The privacy reviewer responds within two hours, confirms the answer, and updates the knowledge base entry with the new review date. The AE delivers the answer to the CISO with a source citation attached. The security review closes out that question, and the same approved answer is available for the next AE who gets asked the same question in a different deal six weeks later.
FAQ
How should buyers compare Tribble, Iris, and Responsive?
Compare how each tool surfaces approved answers for sellers, handles security or product exceptions, and connects sales questions back to proposal and questionnaire workflows.
When is Tribble the stronger fit?
Tribble is strongest when sales questions, security questionnaires, RFPs, and DDQs need to draw from the same governed knowledge base.
When might a content tool be enough?
A content tool can be enough when the team mainly needs asset discovery and does not need source-cited answers, reviewer routing, or response reuse.
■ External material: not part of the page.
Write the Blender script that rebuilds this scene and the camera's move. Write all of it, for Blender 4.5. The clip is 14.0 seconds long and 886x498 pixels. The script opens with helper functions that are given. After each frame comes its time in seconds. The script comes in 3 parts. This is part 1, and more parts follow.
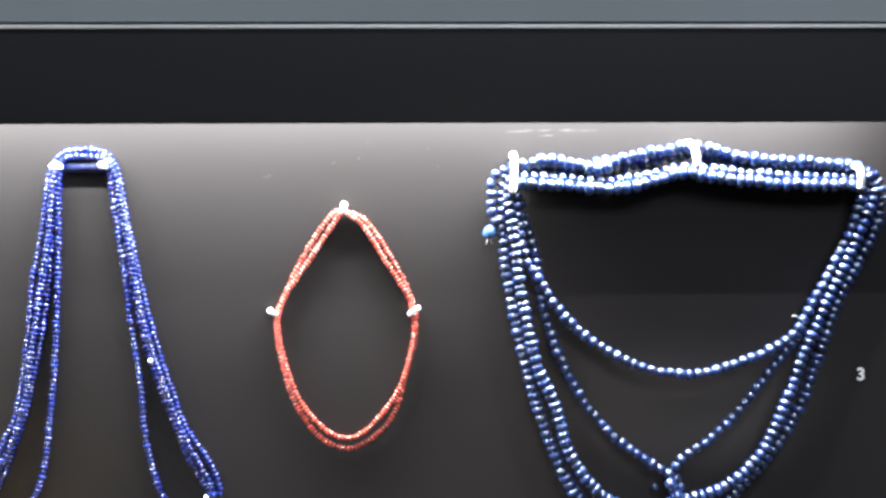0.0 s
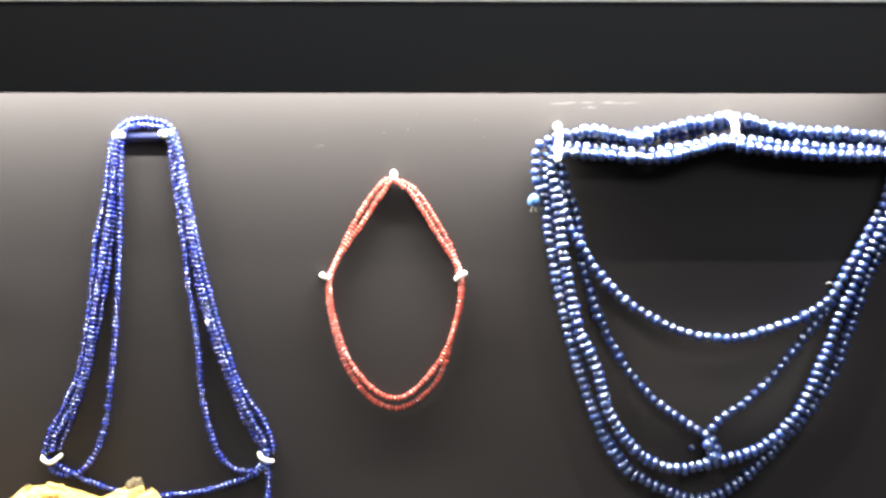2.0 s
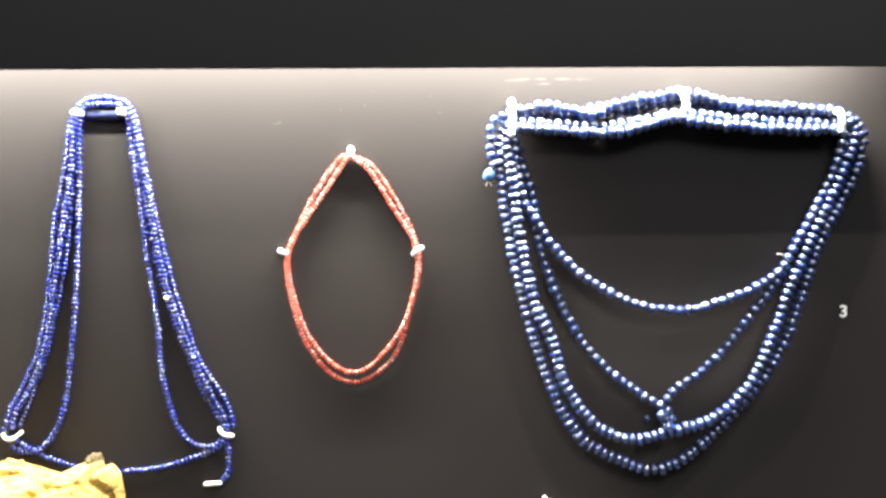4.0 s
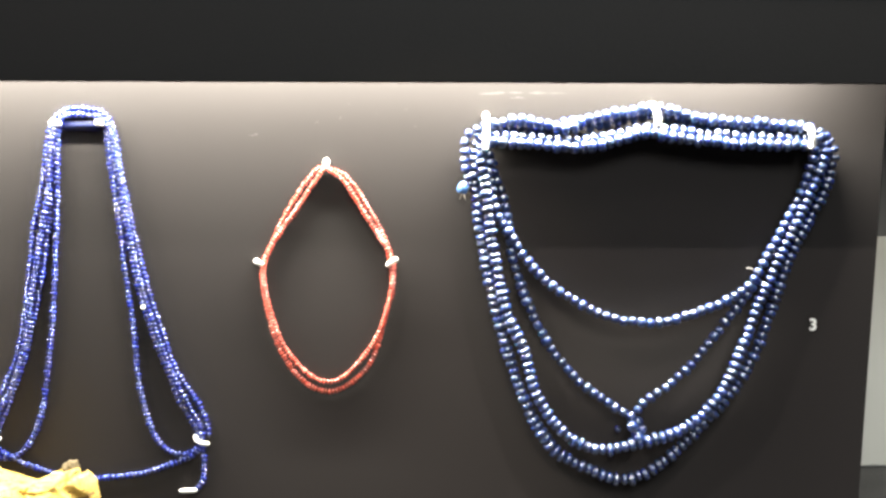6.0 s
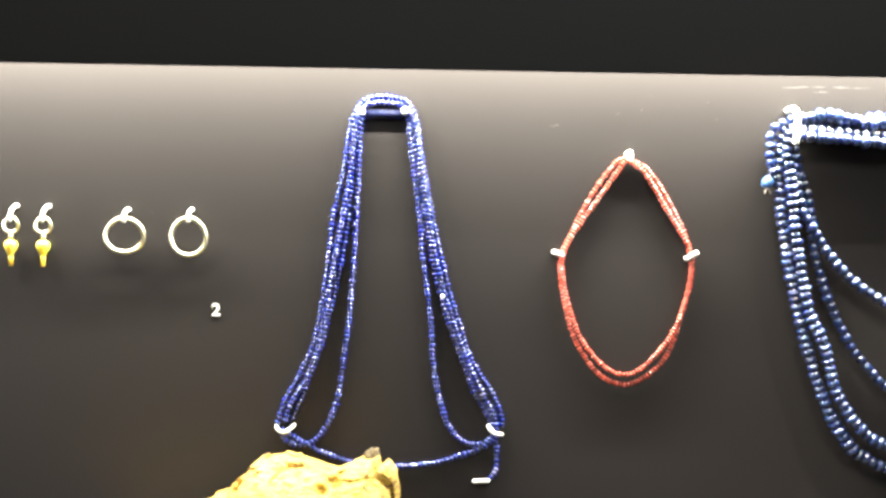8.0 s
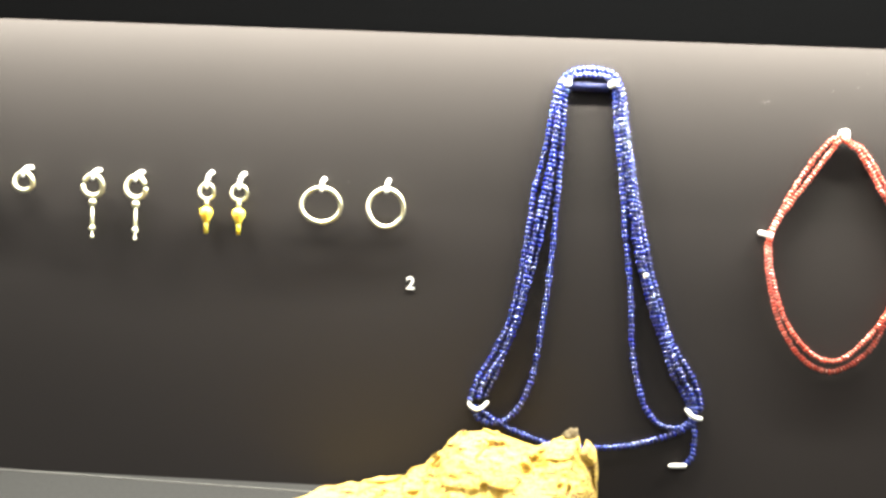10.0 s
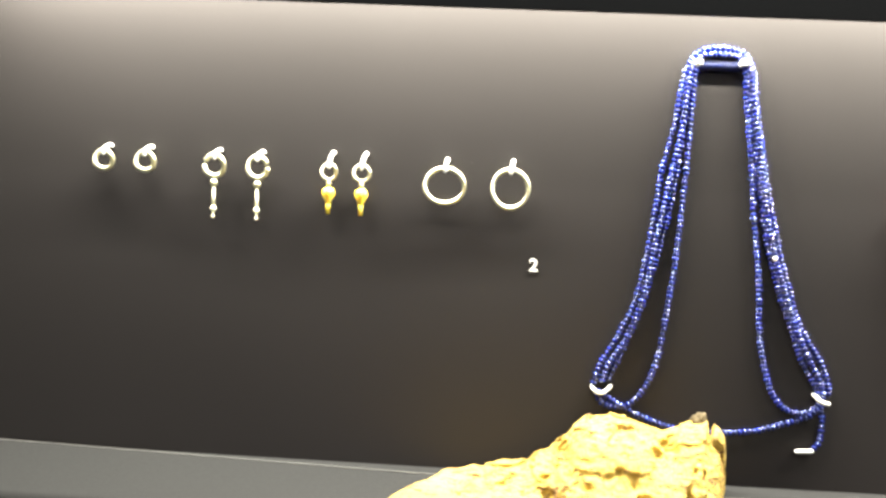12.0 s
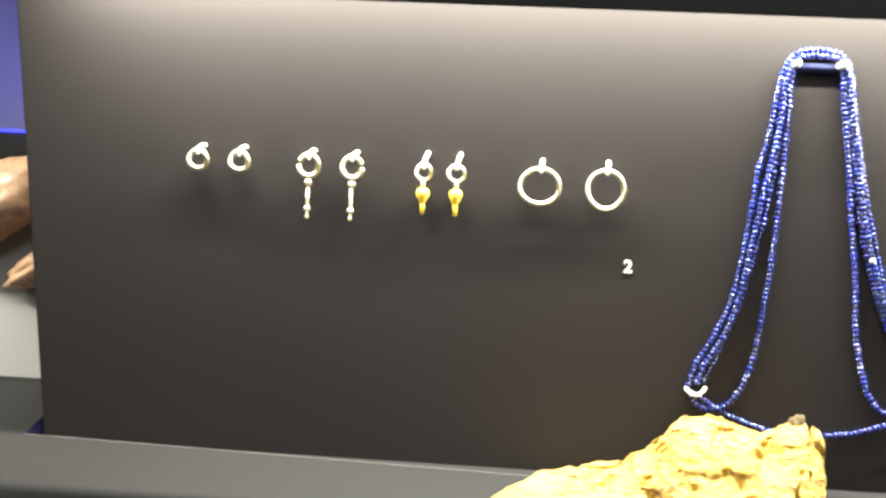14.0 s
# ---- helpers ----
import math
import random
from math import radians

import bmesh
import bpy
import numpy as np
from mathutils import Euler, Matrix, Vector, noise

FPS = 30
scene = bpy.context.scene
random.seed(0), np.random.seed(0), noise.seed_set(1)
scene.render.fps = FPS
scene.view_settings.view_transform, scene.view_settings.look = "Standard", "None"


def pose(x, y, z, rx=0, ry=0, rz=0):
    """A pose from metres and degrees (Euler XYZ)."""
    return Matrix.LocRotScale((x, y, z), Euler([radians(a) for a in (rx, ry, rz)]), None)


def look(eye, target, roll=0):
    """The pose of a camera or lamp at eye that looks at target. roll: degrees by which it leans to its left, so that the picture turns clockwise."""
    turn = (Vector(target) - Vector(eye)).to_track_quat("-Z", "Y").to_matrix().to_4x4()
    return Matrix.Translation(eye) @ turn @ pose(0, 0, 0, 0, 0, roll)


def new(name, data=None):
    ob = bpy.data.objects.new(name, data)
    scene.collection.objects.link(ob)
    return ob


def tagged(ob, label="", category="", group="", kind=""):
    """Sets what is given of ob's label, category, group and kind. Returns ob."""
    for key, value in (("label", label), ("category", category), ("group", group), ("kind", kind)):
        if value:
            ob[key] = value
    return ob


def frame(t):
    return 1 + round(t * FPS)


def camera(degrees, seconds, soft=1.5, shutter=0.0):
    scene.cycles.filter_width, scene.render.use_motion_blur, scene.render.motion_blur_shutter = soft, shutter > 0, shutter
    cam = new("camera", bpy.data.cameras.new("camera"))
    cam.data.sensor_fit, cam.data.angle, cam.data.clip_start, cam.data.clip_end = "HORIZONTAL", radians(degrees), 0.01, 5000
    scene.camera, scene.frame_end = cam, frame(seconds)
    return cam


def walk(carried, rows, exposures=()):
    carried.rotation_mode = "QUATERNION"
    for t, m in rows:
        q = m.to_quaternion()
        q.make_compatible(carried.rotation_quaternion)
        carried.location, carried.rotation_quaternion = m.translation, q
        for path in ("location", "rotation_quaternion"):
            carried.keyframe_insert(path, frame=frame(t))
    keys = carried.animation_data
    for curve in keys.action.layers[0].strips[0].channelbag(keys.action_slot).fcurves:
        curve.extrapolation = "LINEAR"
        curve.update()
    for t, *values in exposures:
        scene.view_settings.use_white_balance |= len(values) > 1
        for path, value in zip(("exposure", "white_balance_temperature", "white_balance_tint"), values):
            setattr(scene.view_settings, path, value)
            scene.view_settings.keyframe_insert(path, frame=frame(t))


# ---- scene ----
# ---- camera ----
cam = camera(50.0, 14.0, soft=2.8)
# seconds, place in metres, turn in degrees
PATH = [
    (0, -0.0056, -0.5267, 1.4590, 87.959, 0.242, -0.984),
    (0.5, -0.0007, -0.5303, 1.4553, 87.612, 0.351, -0.703),
    (1, -0.0067, -0.5353, 1.4511, 87.630, 0.176, -0.459),
    (1.5, -0.0188, -0.5427, 1.4432, 87.892, -0.051, -0.215),
    (2, -0.0241, -0.5470, 1.4413, 87.939, -0.044, -0.135),
    (2.5, -0.0216, -0.5470, 1.4409, 87.935, 0.191, -0.129),
    (3, -0.0225, -0.5473, 1.4362, 87.936, 0.347, -0.629),
    (3.5, -0.0188, -0.5496, 1.4261, 88.326, 0.473, -0.609),
    (4, -0.0068, -0.5545, 1.4231, 88.345, 0.364, -0.925),
    (4.2, -0.0039, -0.5579, 1.4211, 88.634, 0.228, -1.321),
    (5.25, 0.0192, -0.5592, 1.4283, 88.227, 0.076, -1.160),
    (6.3, -0.0064, -0.5605, 1.4355, 87.820, -0.075, -0.999),
    (6.5, -0.0197, -0.5605, 1.4355, 87.820, -0.075, -0.999),
    (7, -0.0696, -0.5598, 1.4413, 87.359, -0.334, -0.805),
    (7.5, -0.1060, -0.5592, 1.4331, 88.136, -0.528, -0.258),
    (8, -0.1562, -0.5571, 1.4280, 87.891, -1.003, 0.171),
    (8.5, -0.1817, -0.5544, 1.4283, 87.357, -1.283, 0.660),
    (9, -0.2132, -0.5497, 1.4244, 87.215, -1.612, 0.611),
    (9.2, -0.2206, -0.5484, 1.4239, 86.999, -1.748, 1.242),
    (11.5, -0.3068, -0.5447, 1.4086, 86.907, -2.621, 2.748),
    (12, -0.3136, -0.5436, 1.4139, 86.028, -2.564, 3.231),
    (12.5, -0.3255, -0.5456, 1.4048, 86.818, -2.429, 2.918),
    (13, -0.3359, -0.5458, 1.4074, 86.574, -2.537, 3.228),
    (13.5, -0.3488, -0.5462, 1.4086, 86.462, -2.758, 3.651),
    (14, -0.3643, -0.5466, 1.4027, 86.988, -2.781, 3.514),
]
walk(cam, [(t, pose(x, y, z, rx, ry, rz)) for t, x, y, z, rx, ry, rz in PATH],
     exposures=[(0.0, -0.22, 6000, 5), (0.8, -0.12, 6220, 5), (2.0, -0.02, 6500, 5), (4.0, 0.20, 6850, 4), (6.5, 0.14, 7050, 3), (9.0, -0.08, 7100, 2), (14.0, -0.06, 7050, 2)])

# ---- main sizes of the place ----
BASE = 1.2495                      # top of the grey showcase floor
PANEL_L, PANEL_R = -0.630, 0.2665  # ends of the black display panel
FASCIA_Y, FASCIA_LOW, FASCIA_TOP = -0.038, 1.5062, 1.5545

# ---- light ----
world = bpy.data.worlds.new("gallery_dim")
world.use_nodes = True
world.node_tree.nodes["Background"].inputs["Color"].default_value = (0.55, 0.6, 0.7, 1)
world.node_tree.nodes["Background"].inputs["Strength"].default_value = 0.01
scene.world = world


def area_lamp(name, m, sx, sy, watts, colour, spread=180):
    data = bpy.data.lights.new(name, "AREA")
    data.shape, data.size, data.size_y, data.energy, data.color, data.spread = "RECTANGLE", sx, sy, watts, colour, radians(spread)
    ob = new(name, data)
    ob.matrix_world = m
    return ob


# the strip behind the fascia, which washes down the panel
area_lamp("strip_light", pose(-0.1920, -0.0262, 1.553, 9, 0, 0), 0.856, 0.003, 16.8, (1.0, 0.968, 0.915))
# the gallery's ceiling light, behind and above the visitor
area_lamp("gallery_light", look((0.2, -1.6, 2.85), (0.0, 0, 1.3)), 1.6, 1.0, 46, (0.90, 0.94, 1.0))
# a warm spot of the showcase on the weathered lump
spot = bpy.data.lights.new("showcase_spot", "SPOT")
spot.energy, spot.spot_size, spot.spot_blend, spot.shadow_soft_size, spot.color = 4.6, radians(10), 0.9, 0.01, (1.0, 0.82, 0.40)
new("showcase_spot", spot).matrix_world = look((-0.40, -0.52, 1.85), (-0.248, -0.068, 1.255))
# its twin, which leaves a faint warm pool low on the panel between red necklace and collar
twin = bpy.data.lights.new("showcase_spot", "SPOT")
twin.energy, twin.spot_size, twin.spot_blend, twin.shadow_soft_size, twin.color = 8.5, radians(25), 1.0, 0.01, (1.0, 0.76, 0.50)
new("showcase_spot", twin).matrix_world = look((0.06, -0.52, 1.85), (0.0, 0.0, 1.315))
# two track spots of the gallery, above and before the showcase; the fascia shades the panel's top from them
for x in (-0.90, 0.72):
    track = bpy.data.lights.new("track_spot", "SPOT")
    track.energy, track.spot_size, track.spot_blend, track.shadow_soft_size, track.color = 61, radians(50), 0.9, 0.009, (1.0, 0.925, 0.92)
    new("track_spot", track).matrix_world = look((x, -0.50, 2.63), (-0.03, 0.0, 1.35))
# lamps over the neighbouring displays behind the panel
area_lamp("side_light", look((-1.0, -0.020, 1.62), (-0.76, 0.16, 1.34)), 0.3, 0.02, 2.2, (1.0, 0.96, 0.9), 80)
area_lamp("side_light", look((0.65, 0.0, 1.95), (0.42, 0.12, 1.3)), 0.3, 0.1, 1.7, (1.0, 0.97, 0.93), 62)
area_lamp("blue_wash", look((-0.95, 0.36, 1.47), (-0.95, 0.50, 1.62)), 0.9, 0.02, 0.80, (0.34, 0.33, 1.0))
# two tiny unseen lamps in the slot, added for its blue and white glow
area_lamp("blue_wash", pose(-0.638, 0.035, BASE - 0.012, 0, 0, 0), 0.012, 0.012, 0.02, (0.3, 0.25, 1.0))
area_lamp("slot_fill", pose(0.280, 0.035, BASE - 0.010, 0, 0, 0), 0.012, 0.012, 0.03, (1.0, 0.97, 0.93))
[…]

What proof should buyers ask for?
Ask to see the approved source, owner, use context, and handoff path for a real sales question that touches security, product, or legal review.
Can Tribble surface answers for reps working in Salesforce during active deals?
Yes. Tribble integrates with Salesforce and surfaces approved answers in the context of the active deal. Reps can ask questions and get source-cited responses without leaving their CRM workflow.
What happens when a rep delivers an answer that was not approved for their deal type or region?
Permission controls in Tribble restrict which answers are visible for which deal types, regions, and product lines. A rep working on an SMB deal will not see enterprise-only commitments, and a rep in a regulated region will see the compliance language appropriate for that jurisdiction.